Praia pelo Pescador
A MINHA PRAIA É O FUNDO DO MAR
Mário Martins Figueiredo nasceu e mora na Fonte da Telha, onde fez e criou três filhos, um dos quais é pescador como ele.
“A praia? Nós nascemos a olhar para a praia!” Vive na mesma praia há 72 anos, atravessou as grandes mudanças das últimas décadas: motores, tratores, novos materiais, novos tipos de barcos, novas redes… mas menos peixe e mais lucro nos intermediários.
Mário, quando olha para o mar, vê peixe. A maneira como o mar se apresenta é interpretada segundo o peixe que há ou não há, e as formas de o apanhar: “conheço o fundo do mar todo, até à Lagoa de Albufeira. Sei a fundura dos locais, as pedras… são muitos anos…” Mas não era tudo, “ainda há a fezada, a fé de que ali ou acolá anda peixe, E pronto, lá vamos nós”.
Na Fonte da Telha, agora, só há três companhas de Arte-Xávega, com cerca de 20 pessoas cada. “Começamos em março, abril e paramos em outubro, dependendo de cada ano, do mar que está e do peixe que vai havendo.”
A Xávega, uma técnica de pesca milenar, é uma herança cultural preciosa nas nossas praias. Conhecida como Arte, no Norte, da Vieira até Espinho, e como Xávega, no Algarve, ficou Arte-Xávega para todos.
História e cultura à parte, o dia a dia é uma batalha dura para ganhar o pão quotidiano, que tem de chegar à mesa todos os dias. “Quando não podemos pescar com a Arte-Xávega, usamos as redes de tresmalho, ou a rede de um pano.”
Somando à dificuldade da pesca, do mar e das agruras do clima, acresce “o maior problema é o das vendas. Agora estamos a vender a cavala muito bem. Muito barata, mas vende-se oito toneladas. Mas se eles deixarem de a comprar…”. “Eles” são os espanhóis, que compram a cavala por atacado para alimentar os seus intensos viveiros de atum. O sushi, e não só, depende deles e, claro, das nossas praias também.
Infelizmente, “há cada vez menos peixe. Cavala não, agora até parece haver mais. “Sardinha? Este ano há muita, mas nós não podemos pescá-la, só as traineiras é que têm quota, quando apanhamos, temos de jogá-la fora, nem sequer para isco podemos vender.”

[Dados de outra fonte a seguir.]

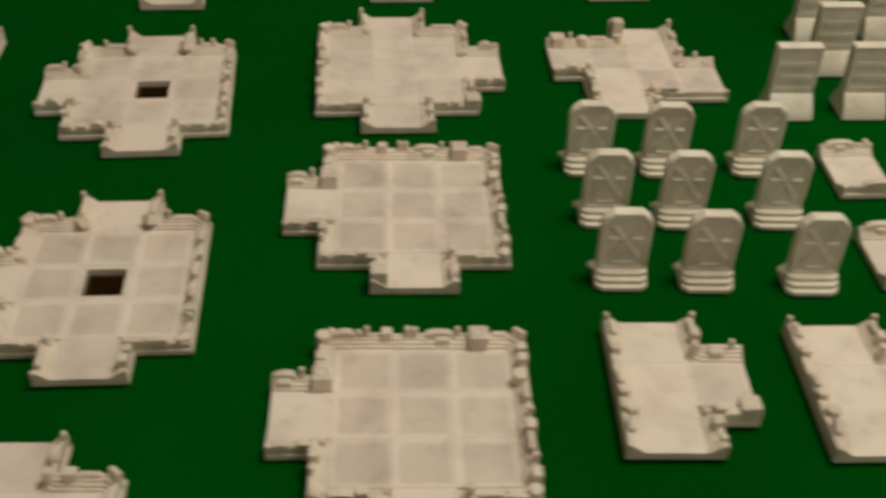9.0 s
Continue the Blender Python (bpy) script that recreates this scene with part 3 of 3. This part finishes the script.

Quanto à relação com os banhistas, não há problemas a registar. Nas zonas concessionadas só pescam depois das 18:30 e é um espetáculo que muitos gostam de ver, especialmente com a nuvem de gaivotas que sempre acompanha a faina. “Antigamente, havia banhistas que vinham no verão para ajudar e ficavam por aí”.
A pesca mudou muito. De puxada à mão, com a força de muitas pessoas a remar e alar as redes, para agora, com motores nos barcos e tratores a puxar.
Mário Figueiredo foi determinante na transformação da Arte-Xávega. Quando viu tratores na praia, percebeu que tinha de existir outra forma: “fui a Espinho ver como eles estavam a fazer com um sistema muito diferente. Foi lá que tive a ideia de fazer os aladores de tambor que puxassem a corda e também as redes. Depois de os verem, todos começaram a usar esse sistema aqui.”
Quanto ao elegante barco tradicional, o ícone das nossas praias, o “Meia-Lua”, está condenado: “é difícil adaptá-lo ao motor. É muito estreito atrás. Em Vieira de Leiria, Mira e Espinho ainda usam porque os barcos deles são muito grandes e mais largos cá atrás, aguentam muito melhor o motor”.
Mário não é filho de pescadores, mas o seu filho já é pescador e o seu neto, prestes a nascer, será também? “Eu não dava esse conselho”, confessa.